‘Magellan’ Film Review: Lav Diaz’s Radical Omissions

Forty-four minutes into Magellan, we see the eponymous Portuguese navigator at the film’s center, deftly portrayed by Gael García Bernal, sitting still inside a 16th-century tavern, his mind drifting elsewhere. He grips a walking cane on one hand, then an oversized hat on the other. Lit candles beside him quietly flicker and reflect on his face, whose mournful register contrasts the joyous dancing around the room, ennobled by the lively music played on the violin. It’s an interstitial juncture the audience would likely overlook in a film that exhibits a stunning array of desaturated yet painterly still frames almost as a visual default, tableaux that locate us into the enduring legacy of colonial carnage and exploitation it seeks to interrogate. It’s the only scene in the film in which writer-director Lav Diaz resorts to diegetic music to motor the dramatic proceedings, before abandoning the filmic device completely. Apart from strategically excluding the Italian explorer Antonio Pigafetta and projecting the Mactan leader Lapulapu as a fictitious figure in this mytho-historical deconstruction of Ferdinand Magellan’s mighty image, the near-lack of music is one of the movie’s radical omissions—a sentiment I further fixate on the more I revisit the material, another entryway of sorts.

 

In lieu of music and score is a soundscape—speech, ambient sound, sound effects, and so on—that not only extends the film’s narrative the dirge-like atmosphere it needs, but, more crucially, renegotiates our relationship with the art of sound vis-à-vis cinema. It’s not a groundbreaking observation that any cinematic experience readily favors the visual, and sound (a term loosely used here) is necessary only insofar as it affirms the verisimilitude of the thing being seen. (Why do you think every review of Magellan focuses on its stately image-making?) We feel the creaking of the galleon not only because the camera goes unsteady but largely because of the audio component of that very creaking. We feel the harshness of the weather because of the sound of the relentless rain and rough wind. We believe the beheading of a ship captain “guilty of forbidden sexual acts” because of the sound of the axe being swung and the thump of the detached head slamming onto the ship’s deck, even as the film refuses to show the brutal punishment onscreen. Early in the movie, we absorb the anguish that craters the soul of Enrique, caged and rendered a slave in Malacca, through his plea to Apo Laki: “In the place where we live, where are you? Where are you? Apo Laki! Help us, Apo Laki!” Sound, as we’re often taught, must heighten the logic of the mise en scène. But what if we watch a film that features entirely blank, empty frames, say Peter Kubelka’s Arnulf Rainer (1960), or a film that slowly zooms in on a single image but nevertheless offers a rich bombardment of sounds and sonic manipulations? What if a film’s visuals defy narrative logic? Can we still treat sound as something secondary? Can we still call it cinema?
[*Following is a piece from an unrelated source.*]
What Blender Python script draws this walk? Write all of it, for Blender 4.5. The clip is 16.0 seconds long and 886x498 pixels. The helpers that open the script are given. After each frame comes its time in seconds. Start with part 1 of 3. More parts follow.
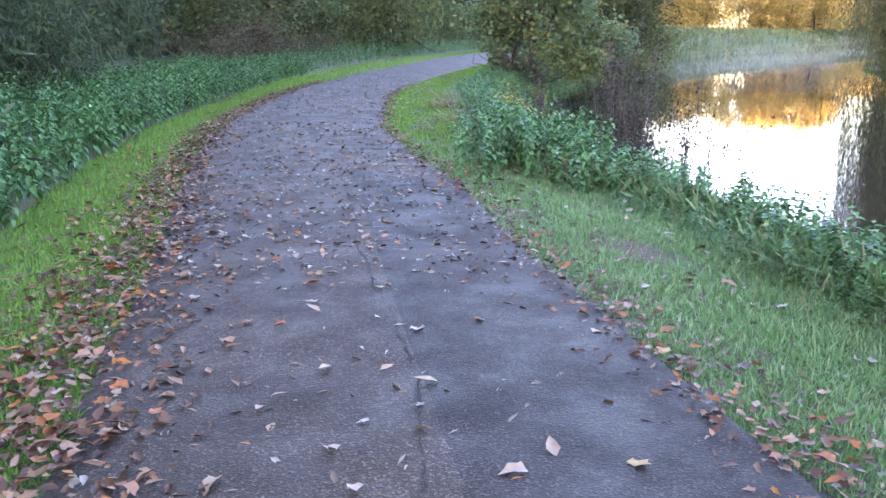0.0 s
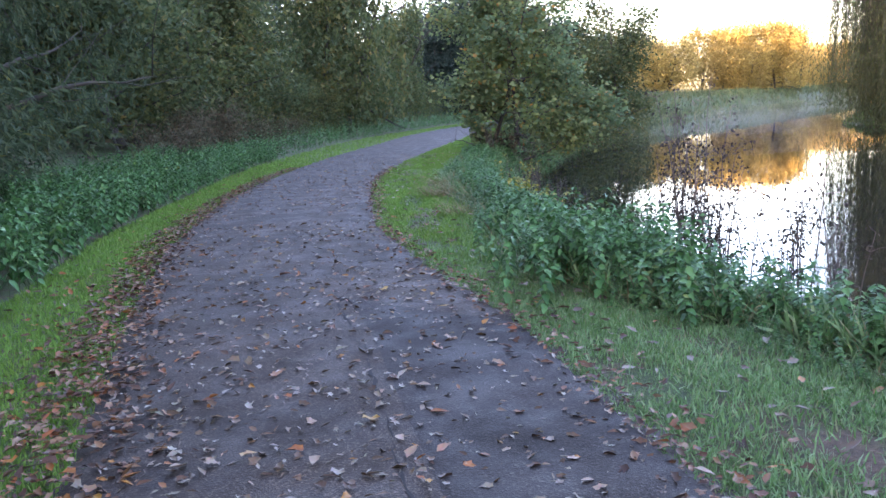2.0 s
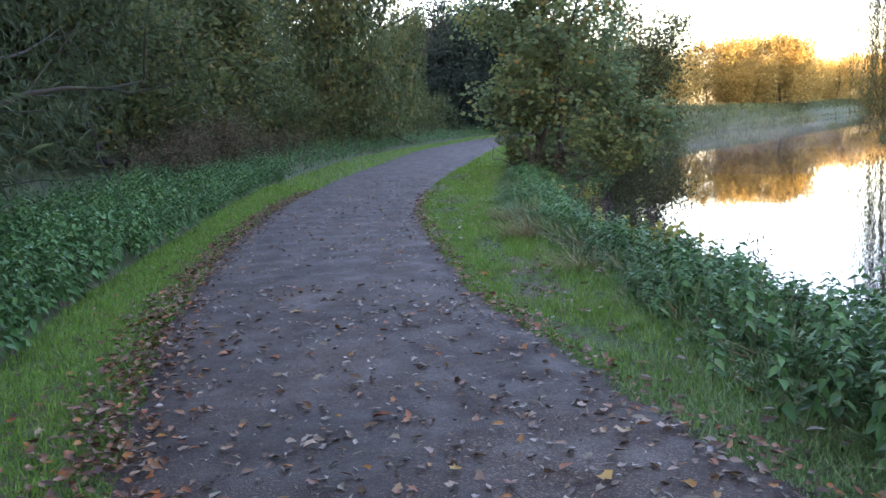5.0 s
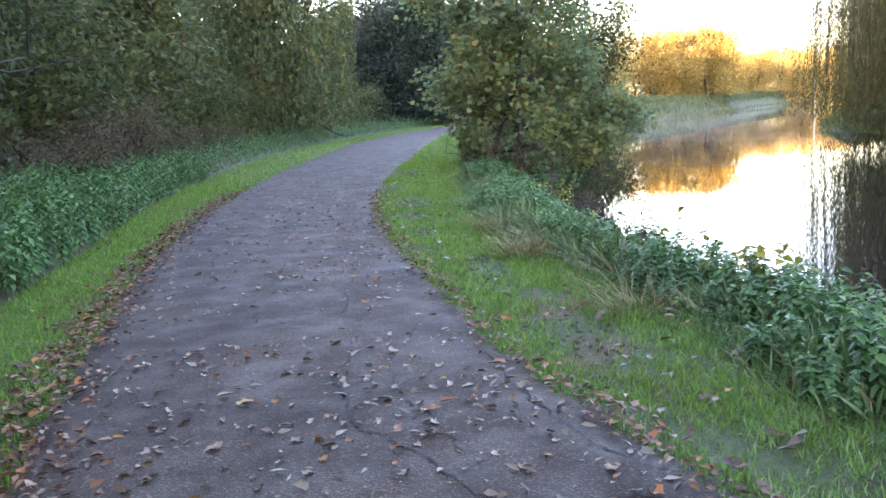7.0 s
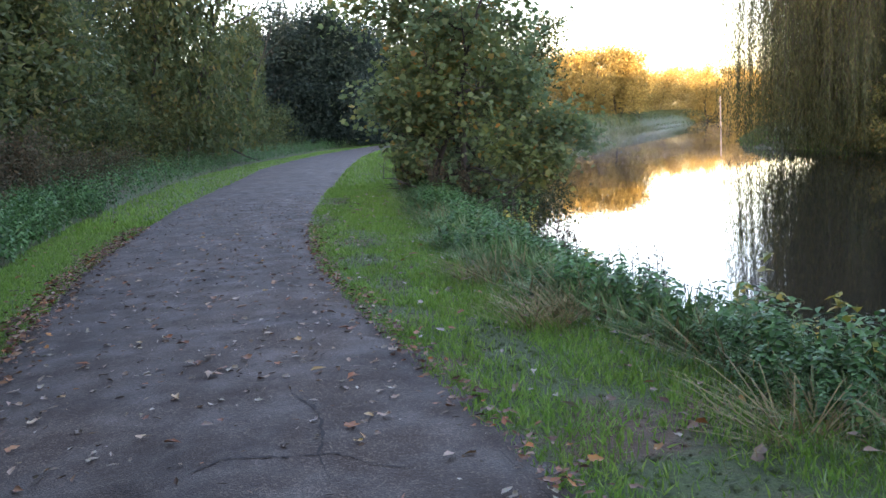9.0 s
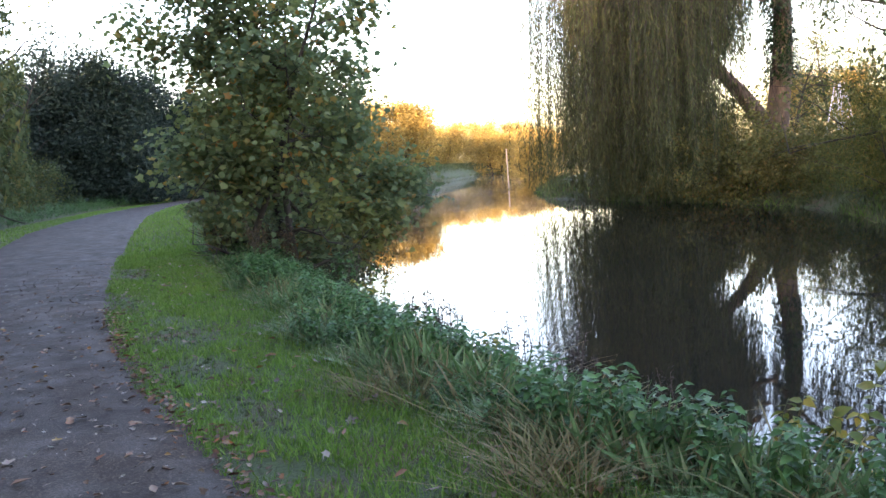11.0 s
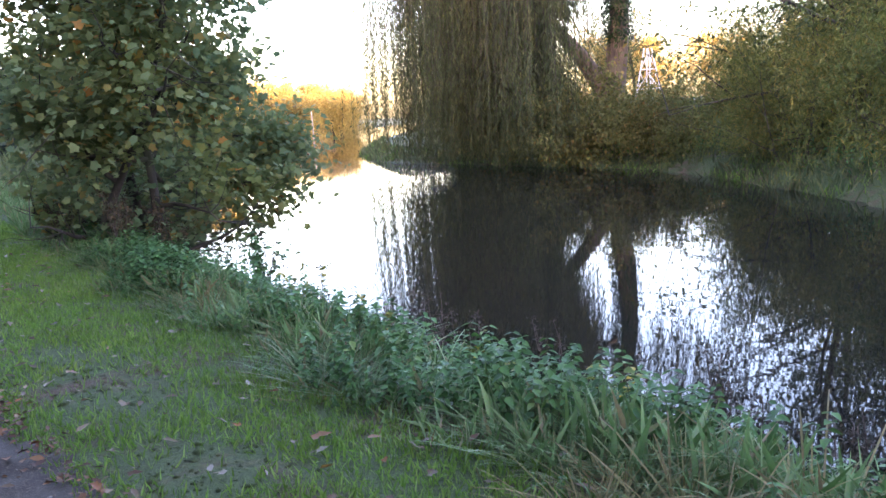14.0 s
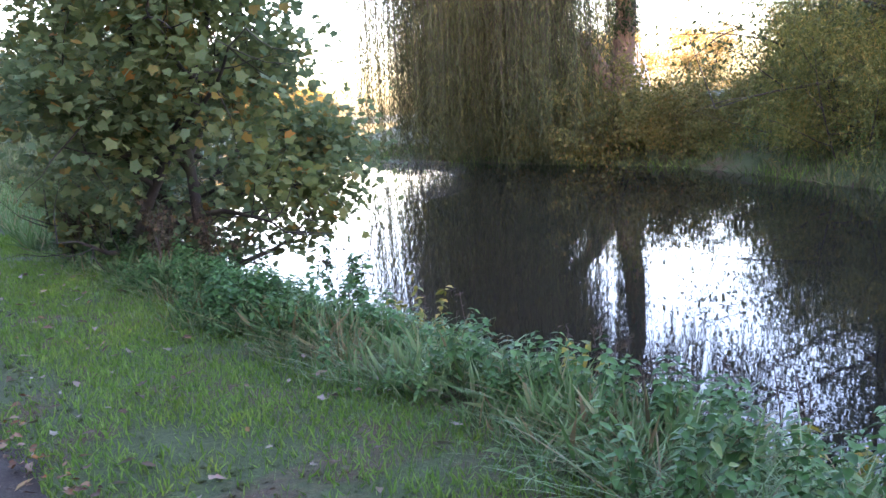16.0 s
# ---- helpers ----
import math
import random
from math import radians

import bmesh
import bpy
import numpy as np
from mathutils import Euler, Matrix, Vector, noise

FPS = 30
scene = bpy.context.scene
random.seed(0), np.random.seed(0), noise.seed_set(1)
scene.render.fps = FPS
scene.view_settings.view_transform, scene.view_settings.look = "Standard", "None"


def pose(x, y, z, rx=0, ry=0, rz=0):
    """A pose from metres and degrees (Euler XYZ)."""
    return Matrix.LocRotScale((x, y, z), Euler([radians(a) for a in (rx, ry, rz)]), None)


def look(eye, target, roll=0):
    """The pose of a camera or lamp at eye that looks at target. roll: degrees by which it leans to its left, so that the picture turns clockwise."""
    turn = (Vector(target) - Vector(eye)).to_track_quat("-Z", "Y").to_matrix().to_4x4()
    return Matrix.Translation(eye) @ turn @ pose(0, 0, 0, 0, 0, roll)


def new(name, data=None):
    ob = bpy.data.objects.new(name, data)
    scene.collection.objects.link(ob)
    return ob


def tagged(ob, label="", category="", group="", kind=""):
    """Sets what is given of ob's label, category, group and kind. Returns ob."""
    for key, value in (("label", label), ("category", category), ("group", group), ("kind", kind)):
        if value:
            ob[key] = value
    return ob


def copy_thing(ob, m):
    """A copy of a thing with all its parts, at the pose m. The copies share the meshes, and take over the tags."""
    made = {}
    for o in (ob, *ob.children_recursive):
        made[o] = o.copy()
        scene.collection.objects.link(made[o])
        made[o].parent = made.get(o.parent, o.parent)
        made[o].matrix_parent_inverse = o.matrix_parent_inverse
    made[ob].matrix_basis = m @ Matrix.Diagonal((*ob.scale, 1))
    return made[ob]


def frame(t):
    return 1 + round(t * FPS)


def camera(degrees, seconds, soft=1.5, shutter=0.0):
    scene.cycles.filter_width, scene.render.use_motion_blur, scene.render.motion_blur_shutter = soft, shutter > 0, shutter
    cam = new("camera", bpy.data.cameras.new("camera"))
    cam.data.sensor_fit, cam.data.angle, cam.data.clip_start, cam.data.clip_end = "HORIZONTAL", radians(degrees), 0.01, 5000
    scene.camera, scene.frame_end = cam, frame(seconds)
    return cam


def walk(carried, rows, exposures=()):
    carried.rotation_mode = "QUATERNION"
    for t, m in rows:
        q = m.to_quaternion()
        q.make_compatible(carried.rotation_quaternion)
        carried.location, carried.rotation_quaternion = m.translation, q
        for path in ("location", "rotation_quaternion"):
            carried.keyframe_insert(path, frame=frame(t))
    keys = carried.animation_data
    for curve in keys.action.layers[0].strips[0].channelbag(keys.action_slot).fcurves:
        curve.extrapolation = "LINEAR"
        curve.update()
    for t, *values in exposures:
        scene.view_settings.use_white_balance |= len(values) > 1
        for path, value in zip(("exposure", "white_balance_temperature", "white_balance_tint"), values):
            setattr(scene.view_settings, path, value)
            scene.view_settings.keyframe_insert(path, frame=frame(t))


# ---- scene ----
cam = camera(54.9, 16.0)
METRES, EYE, TILT, LEAN, TURN = 20.5, 1.46, -14.1, 0.3, 0.0
ROWS = [
    (0.0, 0.0, 0.0, 0.0, 0.0, 0.0, -0.0),
    (0.5, -0.0045, 0.0266, 0.0075, -1.56, -0.07, 1.98),
    (1.0, -0.0103, 0.0553, 0.0152, -1.27, 0.59, 2.99),
    (1.5, -0.0198, 0.0822, 0.0246, -1.79, -0.31, 2.76),
    (2.0, -0.0242, 0.1147, 0.0317, -1.69, 4.79, 3.34),
    (2.5, -0.0333, 0.1408, 0.0388, -1.68, 4.73, 3.12),
    (3.0, -0.0369, 0.1704, 0.046, -1.85, 5.85, 3.63),
    (3.5, -0.0477, 0.1998, 0.0528, -1.33, 5.46, 2.88),
    (6.0, -0.0851, 0.3478, 0.094, -5.04, 5.75, 3.72),
    (6.5, -0.0886, 0.3798, 0.0998, -6.7, 5.36, 3.96),
    (7.0, -0.0976, 0.4107, 0.1068, -7.22, 4.86, 4.6),
    (7.5, -0.0994, 0.4425, 0.1136, -8.34, 4.63, 5.01),
    (8.0, -0.1042, 0.4721, 0.1202, -9.34, 4.22, 4.36),
    (8.5, -0.1053, 0.5019, 0.1278, -13.59, 4.67, 5.06),
    (9.0, -0.1089, 0.5326, 0.137, -13.03, 5.68, 6.64),
    (9.5, -0.1103, 0.5622, 0.1472, -13.41, 6.22, 7.58),
    (10.0, -0.1078, 0.596, 0.1551, -19.34, 7.56, 8.86),
    (12.5, -0.1157, 0.7421, 0.1925, -33.31, 4.44, 13.11),
    (13.0, -0.1171, 0.7702, 0.2002, -37.92, 3.09, 13.96),
    (13.5, -0.1163, 0.8007, 0.2068, -39.72, 2.6, 13.55),
    (14.0, -0.1203, 0.8271, 0.2163, -40.86, 1.92, 12.81),
    (14.5, -0.1164, 0.8599, 0.2227, -41.15, 1.95, 12.88),
    (15.0, -0.1186, 0.8882, 0.23, -42.0, 1.66, 11.85),
    (15.5, -0.1125, 0.9199, 0.238, -43.17, 1.43, 13.42),
    (16.0, -0.1165, 0.952, 0.2472, -43.3, 1.28, 13.49),
]
walk(cam, [(t, pose(0, 0, EYE, TILT, LEAN, TURN) @ pose(METRES * x, METRES * y, METRES * z, 90 + pitch, roll, yaw)) for t, x, y, z, yaw, pitch, roll in ROWS],
     [(0.0, 5.05, 6500, 43), (1.5, 4.95, 6450, 43), (2.2, 4.35, 6450, 42), (3.0, 4.4, 6500, 42), (3.5, 4.3, 6600, 41), (6.0, 4.05, 6850, 39), (6.5, 4.22, 6900, 39), (7.0, 4.7, 6950, 38), (8.0, 4.55, 7000, 38), (9.0, 4.0, 7050, 36), (10.0, 3.88, 7050, 36), (12.5, 4.0, 6800, 38), (13.0, 4.1, 6750, 40), (14.0, 4.3, 6600, 43), (15.0, 4.6, 6500, 45), (16.0, 4.42, 6500, 44)])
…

Since Diaz’s leap from commercial filmmaking to independent and arthouse filmmaking, it has been his dramaturgical default to use music sparingly in his films, save for the historical musical Ang Panahon ng Halimaw (2018). It is partly because his marathon cinema evokes a no-frills aesthetic approach: He lets the violence built into his narratives and his characters’ descent to madness fester and unravel onscreen. In Magellan, he does the opposite: The audience is denied access to the totalizing spectacle of the carnage, and exposed only to its unsettling aftermath, and yet the weight of the brutality never once feels relegated to the backdrop. This is where the work of sound designers Emmanuel Bonnat and Cecil Buban, who also worked on the sound design of Diaz’s Historya ni Ha (2021) and Kapag Wala Nang Mga Alon (2022), becomes undeniably significant. Sure, we still see the cruel images of colonial conquest, the bodies so casually discarded and deserted, but it is the brilliant sound design that places us in its very horror, in the Philippines’ fractured past. We hear the indifference of the forest through its waterways, the constant murmur of the flora and fauna it shelters. The sound of fire still snapping might as well be a sign of foreboding. We hear the proclamations of the conquistador “to suffocate the entire world” and usher in “the second coming of Jesus Christ.” We hear the screaming defiance of the Indigenous refusing to be beholden to the promises of the settler. We hear the gunfire, the prayers for salvation, the sorrows of mothers in search of a cure for their ailing children. Even the intervening moments of near-dead silence in the film is a marvel of soundcraft. In many respects, it is the sound design that gives the film its history, texture, and context. It is the sound design that unmakes, rather than reinforces, the fixities of the beautiful frames we are conditioned to afford insight and meaning. It is sound that forces us to attend elsewhere and more closely, or even anxiously, to be more flexible in “reading” that which we do not see. It loosens the visual’s leash. Which is to say that Magellan, a work of hypnotically uncompromising vision, is also a fascinating reintroduction to the art of cinematic sound.

Magellan is set to screen at the 63rd New York Film Festival, starting October 9.